TREASURE ISLAND — Reid Silverboard was hoping to celebrate his sixth anniversary as city manager with a pay increase, but he'll have to wait.
Silverboard presented a salary study done by Madeira Beach of Pinellas County city manager salaries during last week's meeting with a suggested 3 to 6 percent increase in his current $105,047 salary — a raise similar to one approved for other nonunion employees. A 3 percent increase would be $3,151 annually and a 6 percent increase would equal $6,302.
But after some discussion about what criteria should be used, city commissioners pushed the question to their next meeting, May 21, and asked Silverboard to supply them with more information.
According to the salary study, Silverboard is the third-lowest paid city manager in the group of 15 with only Indian Rocks Beach and Belleair Beach being lower at $89,760 and $78,733, respectively.
The top city manager's salary among the 15 was Clearwater at $173,972 followed by Dunedin at $146,578 and Largo at $145,600. All three cities are much larger than Treasure Island's 6,711 population and 5.3 square miles.
Silverboard told commissioners he started six years ago at a salary of $100,000, which averages to raises of less than 1 percent annually. There are enough funds in the current budget for up to a 6 percent increase for Silverboard, he said.
To make a fair comparison, Silverboard argued that commissioners should look at cities that offer services similar to Treasure Island's such as fire, police and public works departments and have similar populations.

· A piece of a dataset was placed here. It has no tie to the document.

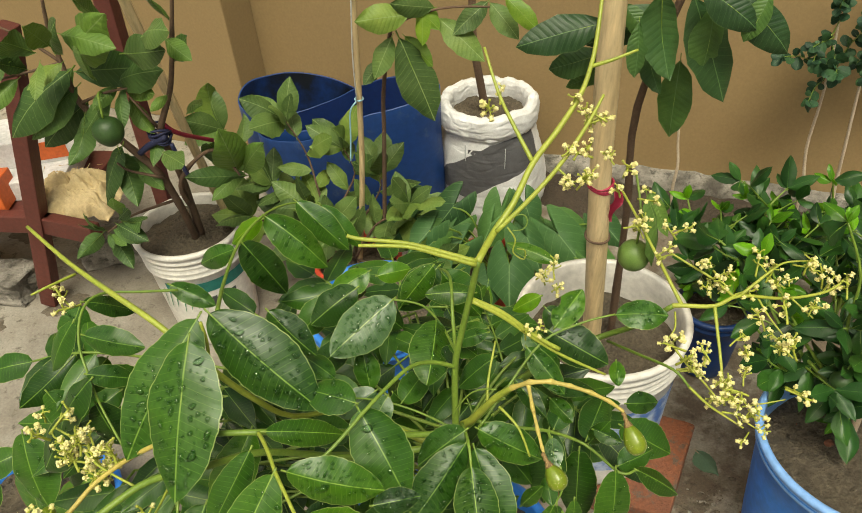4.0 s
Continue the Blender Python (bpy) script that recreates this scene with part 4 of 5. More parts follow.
def citrus(at, label, tips, seed, fruits, size=0.92, n=5, low=1.0):
    rnd = random.Random(seed)
    bush = thing("citrus_bush", at, label, "shrub", "citrus bushes")
    tips = [(x, y, z * low) for x, y, z in tips]
    hub = Vector((0, 0, 0.1))
    part("trunk", tube([(0, 0, -0.03), (0.004, 0.0, 0.05), hub], (0.008, 0.0065), 8), "grey_bark", bush)
    for b in tips:
        tw = bent(hub * rnd.uniform(0.3, 1.1), b, rnd, 0.015)
        part("twig", tube(tw, (0.0042, 0.0016), 6), "green_stem", bush)
        leafy(bush, tw, "citrus", n, size, rnd, 0.3, 0.25, 0.9, 3, young="citrus_young" if rnd.random() < 0.65 else None)
        for k in range(2):
            mid = tw[2 + k]
            b2 = Vector(mid) + Vector((rnd.uniform(-0.08, 0.08), rnd.uniform(-0.08, 0.06), rnd.uniform(0.0, 0.09)))
            t2 = bent(mid, b2, rnd, 0.006, 3)
            part("twig", tube(t2, (0.0022, 0.0012), 5), "green_stem", bush)
            leafy(bush, t2, "citrus", 3, size * 0.9, rnd, 0.4, 0.2, 0.9, 2, young="citrus_young" if rnd.random() < 0.2 else None)
    for p in fruits:
        lime(bush, p, 0.0165)
    return bush


citrus((0.618, 0.757, 0.27), "bushy citrus plant with glossy leaves and limes, in a blue tub", [(-0.17, 0.1, 0.32), (-0.08, 0.08, 0.4), (0.03, 0.1, 0.38), (-0.19, 0.12, 0.22), (-0.04, 0.12, 0.24), (0.11, 0.06, 0.32), (-0.13, 0.05, 0.15), (0.0, 0.03, 0.14), (-0.22, 0.16, 0.3), (0.0, 0.16, 0.3), (-0.1, 0.07, 0.08), (-0.02, 0.0, 0.07)], 21, [(-0.05, -0.01, 0.17), (-0.02, -0.02, 0.27), (-0.11, 0.09, 0.2), (0.05, -0.02, 0.35)])
citrus((0.505, 1.165, 0.155), "low citrus bush with dark leaves, in a small blue pot", [(-0.1, 0.05, 0.25), (-0.02, 0.06, 0.3), (0.08, 0.05, 0.28), (0.16, 0.02, 0.3), (0.02, -0.04, 0.2), (0.1, -0.05, 0.18), (-0.06, 0.0, 0.12), (0.22, 0.05, 0.25), (0.02, 0.1, 0.2), (-0.08, 0.1, 0.3), (0.12, 0.12, 0.32)], 22, [(0.06, -0.06, 0.2), (0.17, -0.03, 0.18)], 0.95, 6, 0.84)
citrus((0.82, 1.29, 0.0), "citrus bush with dark leaves by the wall", [(-0.2, 0.0, 0.44), (-0.1, 0.02, 0.5), (0.0, 0.02, 0.48), (0.1, 0.0, 0.44), (-0.18, -0.05, 0.32), (0.02, -0.08, 0.36), (0.15, -0.06, 0.3), (0.0, 0.1, 0.36), (-0.1, -0.08, 0.4), (0.22, 0.0, 0.42), (-0.24, 0.08, 0.4)], 23, [(-0.02, -0.1, 0.32), (-0.14, -0.1, 0.35), (0.1, -0.1, 0.3)], 0.95, 6, 0.85)

# moringa saplings by the wall
rnd = random.Random(15)
for k, (foot, top) in enumerate((((0.84, 1.72, 0.0), (0.8, 1.73, 0.64)), ((0.93, 1.7, 0.0), (0.87, 1.71, 0.7)), ((1.1, 1.66, 0.0), (1.0, 1.68, 0.84)), ((0.52, 1.8, 0.0), (0.5, 1.82, 0.36)))):
    mor = thing("moringa_sapling", foot, "thin pale-stemmed moringa sapling with small rounded leaflets by the wall" if k < 3 else "bare thin sapling stem by the wall", "sapling", "saplings by the wall")
    up = Vector(top) - Vector(foot)
    line = bent((0, 0, 0), up, rnd, 0.005, 5)
    part("trunk", tube(line, (0.005, 0.003), 7), "pale_bark", mor)
    if k == 3:
        continue
    for i in range(9):
        a = up * rnd.uniform(0.7, 1.0)
        b = a + Vector((rnd.uniform(-0.13, 0.13), rnd.uniform(-0.1, 0.0), rnd.uniform(-0.1, 0.12)))
        fr = bent(a, b, rnd, 0.008, 3)
        part("frond_stalk", tube(fr, (0.0018, 0.001), 5), "green_stem", mor)
        leafy(mor, fr, "moringa", 10, rnd.uniform(0.68, 0.95), rnd, 0.25, 0.2, 1.0, 3, (0, -0.9, 0.4))


# ---- table and clutter on the far side ----
table = thing("wooden_bench", (-1.09, 1.2825, 0.0), "dark red painted wooden bench frame, chipped at its edges", "bench")
for foot, top in (((-0.115, 0.0), (0.105, 0.0)), ((0.16, 0.185), (0.2, 0.185)), ((-0.62, 0.0), (-0.62, 0.0)), ((-0.62, 0.3), (-0.62, 0.3))):
    lean = math.degrees(math.atan2(top[0] - foot[0], 0.72))
    part("leg", box((0.036, 0.036, 0.74), pose((foot[0] + top[0]) / 2, foot[1], 0.362, 0, lean), bevel=0.003, cuts=2, rough=0.0015), "red_oxide", table, smooth=False)
part("rail", box((0.6, 0.03, 0.045), pose(-0.27, 0.0, 0.63), bevel=0.003), "red_oxide", table, smooth=False)
part("rail", box((0.62, 0.03, 0.045), pose(-0.31, 0.006, 0.255), bevel=0.003), "red_oxide", table, smooth=False)
part("rail", box((0.168, 0.03, 0.045), pose(0.041, -0.012, 0.255, 0, 0, -13.5), bevel=0.003), "red_oxide", table, smooth=False)
for i in range(2):
    part("slat", box((0.62, 0.13, 0.018), pose(-0.3, 0.1 + i * 0.14, 0.253), bevel=0.003), "red_oxide", table, smooth=False)
table.scale = (1.112, 1.112, 1.112)
bm = bmesh.new()
bmesh.ops.create_grid(bm, x_segments=110, y_segments=80, size=1.0)
for v in bm.verts:
    p = v.co.copy()
    d = min(1.0, max(abs(p.x), abs(p.y)) * 0.6 + p.length * 0.35)
    ridge = abs(noise.noise((p.x * 2.2 + p.y, p.y * 3.1, 1)))
    crimp = abs(noise.noise((p.x * 6, p.y * 5 + p.x * 2, 4)))
    k = 1 + 0.18 * noise.noise((p.x * 2, p.y * 2, 8))
    v.co = Vector((p.x * 0.105 * k, p.y * 0.07 * k + 0.01 * noise.noise((p.x * 5, p.y, 2)), 0.012 + 0.068 * (1 - d ** 2) - 0.034 * max(0, 0.3 - ridge) / 0.3 * (1 - d * 0.8) - 0.007 * max(0, 0.25 - crimp) / 0.25 * (1 - d * 0.8) - 0.014 * d ** 6))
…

But one commissioner made it clear he has no intention of approving a salary increase for the city manager.
"Based on the last evaluation I gave you, I'm not in favor of it," Commissioner Alan Bildz told Silverboard. "Especially considering what happened to some of the city employees."
Bildz was referring to Silverboard having a personality conflict with the city's building official, who Bildz said was highly qualified but was eventually hired by another city.
In an evaluation last fall, Silverboard received mostly "needs improvement" and "meets expectations" in the 26 categories ranked by the five commissioners.
Silverboard said he disagrees with the way the commission evaluates his position. "There has to be a better system than this," he said. "I think the city manager should have input into his evaluation."
City Commissioner Carol Coward agreed, saying the board "hasn't done a good job" in handling reviews. Commissioner Phil Collins asked Silverboard to come back with a ranking of city manager salaries with the five cities similar in population and services to Treasure Island. Bildz said he would like to see those details for all 15 cities, along with information on the seniority of its city managers.
"I think that should be taken into consideration. That would make a difference," Bildz said.
Not included in the city manager's salary is the $400 a month car allowance Silverboard receives, and retirement and pension benefits similar to other city employees.